Même les écrivains de la Grande Guerre, prompts à marquer leur haute reconnaissance à tous ceux qui ont combattu, n'ont que trop peu eu l'œil attiré par leurs réalisations matérielles, conservant seulement çà et là des bribes de poésie et des dessins fugitifs.

Par contre, un artiste plasticien, Jean-Jacques Lebel, se prit de passion dès 1958 pour ces objets, qu'il collectionna ou plutôt qu'il collecta avec grand entrain. « Je ne collectionne pas, je ramasse », déclarait-il en faisant allusion à ses recherches dans les brocantes. Et voici qu'en 2009-2010, il exposa à la Maison Rouge de Paris quelques 1093 objets de tranchées dans le cadre d'un projet d'artiste intitulé Soulèvements. Grand internationaliste, son objectif était de lutter contre tout nationalisme et de transgresser les frontières, tout en permettant la transmutation de leur statut d'objets d'artisanat au statut d'œuvre d'art, selon le même processus que celui réalisé dans le cadre de l'art brut et des arts premiers. « Ils font de l'art sans le savoir. Ils ne savent pas qu'ils sont des artistes ».
Une démarche d'assemblage, de montage, de détournement et de recyclage digne du mouvement Dada, avec lequel Jean-Jacques Lebel relève d'ailleurs une analogie de « concomitance énigmatique qui aurait fonctionné sur le mode de correspondances rhizomiques à l'insu des principaux intéressés ».

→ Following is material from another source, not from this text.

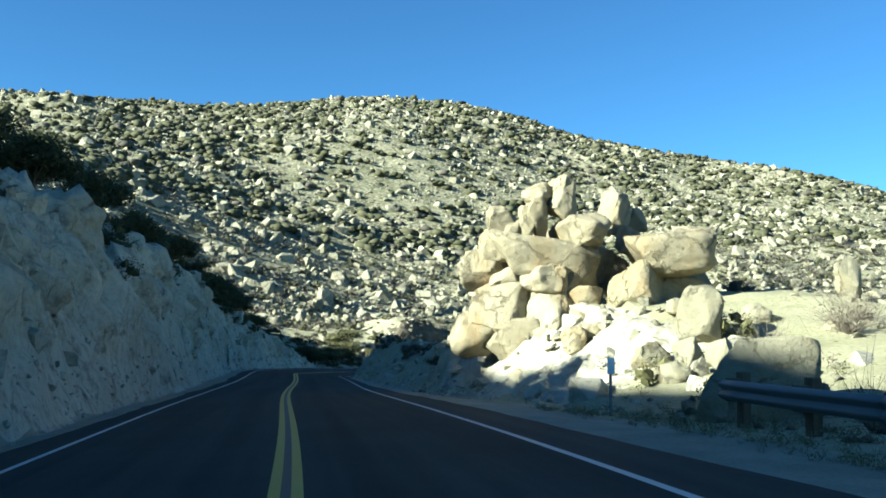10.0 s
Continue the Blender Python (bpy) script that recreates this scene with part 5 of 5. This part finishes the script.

Bel exemple de métamorphose d'objets de guerre partageant le quotidien des « poilus » en objets d'artisanat de peu de valeurs, avant de devenir objets de collection, voire œuvres d'art !

(Le lecteur intéressé par ces questions de modification de statuts lira avec fruits l'ouvrage collectif dirigé par Béatrice Fleury et Jacques Walter, Vies d'objets, souvenirs de guerre, paru aux Éditions Universitaires de Lorraine, en fin 2015.)